-- START --

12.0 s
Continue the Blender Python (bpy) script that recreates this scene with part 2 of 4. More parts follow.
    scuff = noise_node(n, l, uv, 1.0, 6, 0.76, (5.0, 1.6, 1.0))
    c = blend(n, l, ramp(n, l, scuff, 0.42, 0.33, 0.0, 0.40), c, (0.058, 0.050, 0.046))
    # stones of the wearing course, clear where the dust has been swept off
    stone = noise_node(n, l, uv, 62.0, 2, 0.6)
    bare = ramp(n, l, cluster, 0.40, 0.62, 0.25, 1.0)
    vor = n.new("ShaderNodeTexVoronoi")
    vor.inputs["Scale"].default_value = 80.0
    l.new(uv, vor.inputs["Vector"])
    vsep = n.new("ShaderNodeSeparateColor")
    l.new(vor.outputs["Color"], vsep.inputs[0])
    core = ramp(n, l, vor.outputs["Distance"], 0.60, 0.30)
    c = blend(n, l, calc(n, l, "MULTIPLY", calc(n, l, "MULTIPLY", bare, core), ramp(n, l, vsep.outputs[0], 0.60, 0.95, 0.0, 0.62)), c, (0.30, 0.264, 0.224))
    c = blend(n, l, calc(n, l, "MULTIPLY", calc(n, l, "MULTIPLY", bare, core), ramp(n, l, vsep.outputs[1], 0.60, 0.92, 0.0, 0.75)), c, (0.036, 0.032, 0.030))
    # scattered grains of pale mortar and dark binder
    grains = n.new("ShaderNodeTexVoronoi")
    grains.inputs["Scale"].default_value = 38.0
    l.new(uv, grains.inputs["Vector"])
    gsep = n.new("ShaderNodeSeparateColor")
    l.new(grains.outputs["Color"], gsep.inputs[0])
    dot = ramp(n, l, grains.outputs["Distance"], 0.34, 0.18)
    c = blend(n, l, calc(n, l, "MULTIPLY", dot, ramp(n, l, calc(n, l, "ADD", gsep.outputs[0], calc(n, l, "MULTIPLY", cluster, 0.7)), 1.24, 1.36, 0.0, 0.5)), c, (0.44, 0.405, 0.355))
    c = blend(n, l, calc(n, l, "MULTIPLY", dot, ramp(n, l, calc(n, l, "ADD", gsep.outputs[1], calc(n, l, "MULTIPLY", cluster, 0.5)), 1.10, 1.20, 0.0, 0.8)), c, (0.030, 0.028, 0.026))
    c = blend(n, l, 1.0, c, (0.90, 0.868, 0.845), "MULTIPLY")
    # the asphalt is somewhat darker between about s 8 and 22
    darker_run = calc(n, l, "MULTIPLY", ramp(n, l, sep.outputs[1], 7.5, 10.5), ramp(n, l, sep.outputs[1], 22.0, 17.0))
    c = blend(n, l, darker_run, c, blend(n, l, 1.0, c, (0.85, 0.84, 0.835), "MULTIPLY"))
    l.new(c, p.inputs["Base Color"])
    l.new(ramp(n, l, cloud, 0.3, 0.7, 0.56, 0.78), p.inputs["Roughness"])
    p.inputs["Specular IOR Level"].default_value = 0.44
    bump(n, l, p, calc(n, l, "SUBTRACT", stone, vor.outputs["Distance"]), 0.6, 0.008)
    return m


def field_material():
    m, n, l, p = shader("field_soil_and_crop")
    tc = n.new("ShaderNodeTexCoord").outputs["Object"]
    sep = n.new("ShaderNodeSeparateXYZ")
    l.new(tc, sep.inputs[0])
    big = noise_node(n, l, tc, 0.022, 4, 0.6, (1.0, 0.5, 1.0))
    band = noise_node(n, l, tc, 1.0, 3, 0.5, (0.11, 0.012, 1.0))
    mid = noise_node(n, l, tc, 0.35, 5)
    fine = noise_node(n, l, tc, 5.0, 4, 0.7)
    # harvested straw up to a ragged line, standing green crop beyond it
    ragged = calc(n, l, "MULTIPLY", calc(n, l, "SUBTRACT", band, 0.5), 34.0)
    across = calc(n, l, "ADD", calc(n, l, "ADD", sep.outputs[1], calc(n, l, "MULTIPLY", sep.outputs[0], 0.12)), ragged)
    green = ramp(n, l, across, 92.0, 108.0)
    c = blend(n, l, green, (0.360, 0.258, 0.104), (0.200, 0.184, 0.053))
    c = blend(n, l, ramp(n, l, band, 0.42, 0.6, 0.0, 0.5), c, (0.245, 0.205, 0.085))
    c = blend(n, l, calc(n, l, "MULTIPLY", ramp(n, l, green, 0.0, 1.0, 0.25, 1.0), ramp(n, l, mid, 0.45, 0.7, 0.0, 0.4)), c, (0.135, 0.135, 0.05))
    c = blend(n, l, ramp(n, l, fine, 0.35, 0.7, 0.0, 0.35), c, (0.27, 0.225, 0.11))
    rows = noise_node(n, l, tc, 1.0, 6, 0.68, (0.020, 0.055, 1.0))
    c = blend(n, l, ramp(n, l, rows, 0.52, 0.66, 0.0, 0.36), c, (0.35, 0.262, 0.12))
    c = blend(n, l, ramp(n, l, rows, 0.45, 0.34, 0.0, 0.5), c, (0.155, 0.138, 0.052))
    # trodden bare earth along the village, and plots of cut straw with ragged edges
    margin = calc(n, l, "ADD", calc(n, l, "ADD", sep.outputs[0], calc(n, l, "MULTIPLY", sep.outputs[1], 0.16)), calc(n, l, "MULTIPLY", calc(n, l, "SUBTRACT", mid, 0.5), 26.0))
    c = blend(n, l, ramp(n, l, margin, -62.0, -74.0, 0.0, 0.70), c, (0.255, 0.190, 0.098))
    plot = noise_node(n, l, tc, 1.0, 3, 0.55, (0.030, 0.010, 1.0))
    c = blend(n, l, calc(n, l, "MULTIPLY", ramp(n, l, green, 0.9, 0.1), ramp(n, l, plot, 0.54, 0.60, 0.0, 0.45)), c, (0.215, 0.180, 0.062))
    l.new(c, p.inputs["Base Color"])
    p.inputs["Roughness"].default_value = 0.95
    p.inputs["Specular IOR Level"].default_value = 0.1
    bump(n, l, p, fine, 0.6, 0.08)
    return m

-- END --

→ **EXERCISE REQUIREMENTS**
Retype the whole listing, matching it exactly.

→ **WRITTEN SOLUTION**
12.0 s
Continue the Blender Python (bpy) script that recreates this scene with part 2 of 4. More parts follow.
    scuff = noise_node(n, l, uv, 1.0, 6, 0.76, (5.0, 1.6, 1.0))
    c = blend(n, l, ramp(n, l, scuff, 0.42, 0.33, 0.0, 0.40), c, (0.058, 0.050, 0.046))
    # stones of the wearing course, clear where the dust has been swept off
    stone = noise_node(n, l, uv, 62.0, 2, 0.6)
    bare = ramp(n, l, cluster, 0.40, 0.62, 0.25, 1.0)
    vor = n.new("ShaderNodeTexVoronoi")
    vor.inputs["Scale"].default_value = 80.0
    l.new(uv, vor.inputs["Vector"])
    vsep = n.new("ShaderNodeSeparateColor")
    l.new(vor.outputs["Color"], vsep.inputs[0])
    core = ramp(n, l, vor.outputs["Distance"], 0.60, 0.30)
    c = blend(n, l, calc(n, l, "MULTIPLY", calc(n, l, "MULTIPLY", bare, core), ramp(n, l, vsep.outputs[0], 0.60, 0.95, 0.0, 0.62)), c, (0.30, 0.264, 0.224))
    c = blend(n, l, calc(n, l, "MULTIPLY", calc(n, l, "MULTIPLY", bare, core), ramp(n, l, vsep.outputs[1], 0.60, 0.92, 0.0, 0.75)), c, (0.036, 0.032, 0.030))
    # scattered grains of pale mortar and dark binder
    grains = n.new("ShaderNodeTexVoronoi")
    grains.inputs["Scale"].default_value = 38.0
    l.new(uv, grains.inputs["Vector"])
    gsep = n.new("ShaderNodeSeparateColor")
    l.new(grains.outputs["Color"], gsep.inputs[0])
    dot = ramp(n, l, grains.outputs["Distance"], 0.34, 0.18)
    c = blend(n, l, calc(n, l, "MULTIPLY", dot, ramp(n, l, calc(n, l, "ADD", gsep.outputs[0], calc(n, l, "MULTIPLY", cluster, 0.7)), 1.24, 1.36, 0.0, 0.5)), c, (0.44, 0.405, 0.355))
    c = blend(n, l, calc(n, l, "MULTIPLY", dot, ramp(n, l, calc(n, l, "ADD", gsep.outputs[1], calc(n, l, "MULTIPLY", cluster, 0.5)), 1.10, 1.20, 0.0, 0.8)), c, (0.030, 0.028, 0.026))
    c = blend(n, l, 1.0, c, (0.90, 0.868, 0.845), "MULTIPLY")
    # the asphalt is somewhat darker between about s 8 and 22
    darker_run = calc(n, l, "MULTIPLY", ramp(n, l, sep.outputs[1], 7.5, 10.5), ramp(n, l, sep.outputs[1], 22.0, 17.0))
    c = blend(n, l, darker_run, c, blend(n, l, 1.0, c, (0.85, 0.84, 0.835), "MULTIPLY"))
    l.new(c, p.inputs["Base Color"])
    l.new(ramp(n, l, cloud, 0.3, 0.7, 0.56, 0.78), p.inputs["Roughness"])
    p.inputs["Specular IOR Level"].default_value = 0.44
    bump(n, l, p, calc(n, l, "SUBTRACT", stone, vor.outputs["Distance"]), 0.6, 0.008)
    return m


def field_material():
    m, n, l, p = shader("field_soil_and_crop")
    tc = n.new("ShaderNodeTexCoord").outputs["Object"]
    sep = n.new("ShaderNodeSeparateXYZ")
    l.new(tc, sep.inputs[0])
    big = noise_node(n, l, tc, 0.022, 4, 0.6, (1.0, 0.5, 1.0))
    band = noise_node(n, l, tc, 1.0, 3, 0.5, (0.11, 0.012, 1.0))
    mid = noise_node(n, l, tc, 0.35, 5)
    fine = noise_node(n, l, tc, 5.0, 4, 0.7)
    # harvested straw up to a ragged line, standing green crop beyond it
    ragged = calc(n, l, "MULTIPLY", calc(n, l, "SUBTRACT", band, 0.5), 34.0)
    across = calc(n, l, "ADD", calc(n, l, "ADD", sep.outputs[1], calc(n, l, "MULTIPLY", sep.outputs[0], 0.12)), ragged)
    green = ramp(n, l, across, 92.0, 108.0)
    c = blend(n, l, green, (0.360, 0.258, 0.104), (0.200, 0.184, 0.053))
    c = blend(n, l, ramp(n, l, band, 0.42, 0.6, 0.0, 0.5), c, (0.245, 0.205, 0.085))
    c = blend(n, l, calc(n, l, "MULTIPLY", ramp(n, l, green, 0.0, 1.0, 0.25, 1.0), ramp(n, l, mid, 0.45, 0.7, 0.0, 0.4)), c, (0.135, 0.135, 0.05))
    c = blend(n, l, ramp(n, l, fine, 0.35, 0.7, 0.0, 0.35), c, (0.27, 0.225, 0.11))
    rows = noise_node(n, l, tc, 1.0, 6, 0.68, (0.020, 0.055, 1.0))
    c = blend(n, l, ramp(n, l, rows, 0.52, 0.66, 0.0, 0.36), c, (0.35, 0.262, 0.12))
    c = blend(n, l, ramp(n, l, rows, 0.45, 0.34, 0.0, 0.5), c, (0.155, 0.138, 0.052))
    # trodden bare earth along the village, and plots of cut straw with ragged edges
    margin = calc(n, l, "ADD", calc(n, l, "ADD", sep.outputs[0], calc(n, l, "MULTIPLY", sep.outputs[1], 0.16)), calc(n, l, "MULTIPLY", calc(n, l, "SUBTRACT", mid, 0.5), 26.0))
    c = blend(n, l, ramp(n, l, margin, -62.0, -74.0, 0.0, 0.70), c, (0.255, 0.190, 0.098))
    plot = noise_node(n, l, tc, 1.0, 3, 0.55, (0.030, 0.010, 1.0))
    c = blend(n, l, calc(n, l, "MULTIPLY", ramp(n, l, green, 0.9, 0.1), ramp(n, l, plot, 0.54, 0.60, 0.0, 0.45)), c, (0.215, 0.180, 0.062))
    l.new(c, p.inputs["Base Color"])
    p.inputs["Roughness"].default_value = 0.95
    p.inputs["Specular IOR Level"].default_value = 0.1
    bump(n, l, p, fine, 0.6, 0.08)
    return m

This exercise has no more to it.